Zum Abschluss der Bundestagung Lernort Bauernhof wurden Visionen für eine neue Lernkultur entworfen. Margret Rasfeld gilt in Deutschland als Vorreiterin, wenn es darum geht, Schule anders zu denken. Sie war bis zu ihrer Pensionierung Schulleiterin der Evangelischen Schule Berlin Zentrum, ist Mitbegründerin der Initiative "Schule im Aufbruch", Buchautorin und aktive Bildungsinnovatorin.
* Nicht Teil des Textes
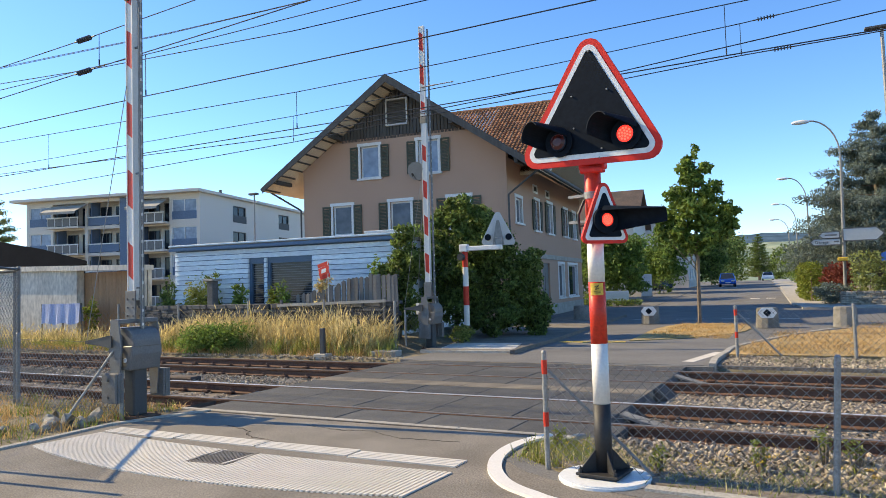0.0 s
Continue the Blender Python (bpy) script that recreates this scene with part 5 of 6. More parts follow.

Ihre Vision ist eine wertschätzende Lernkultur, die zu Gemeinsinn und Verantwortung, Kreativität und Unternehmergeist inspiriert und befähigt.

Die Organisation der Vereinten Nationen für Erziehung, Wissenschaft und Kultur (UNESCO) fordere "einen Paradigmenwechsel, eine transformative Bildung und innovative Lernformate", sagt Margret Rasfeld und fügt aus eigener Erfahrung hinzu: "Mit der Schul- und Universitätsausbildung, die wir heute haben, werden wir die Transformation nicht schaffen." Sie identifiziert den Lernort Bauernhof als den Lernort, der den Anforderungen der UNESCO aus dem Aktionsprogramm Bildung für Nachhaltige Entwicklung (BNE) entspricht. Rasfeld wörtlich: "Naturerfahrungen kann man nicht aus Büchern lernen. Und wer keine Beziehung zur Natur aufbaut, wird sie nicht schützen."

Ihre aktuelle Mission ist der "Frei-Day für den Lebensbereich Zukunft". Mit dieser Initiative steht sie bereits in intensiven Gesprächen mit dem niedersächsischen Kultusministerium. Schulen sollen die Möglichkeit erhalten, Schülerinnen und Schülern einmal in der Woche an einem freien Schultagvormittag Raum zu geben, sich mit Zukunftsthemen zu befassen. "Am besten raus zum Lernort Bauernhof", fügt die Pädagogin hinzu. Schließlich stelle der Lernort Bauernhof den idealen Lernort für einen transformativen Prozess dar.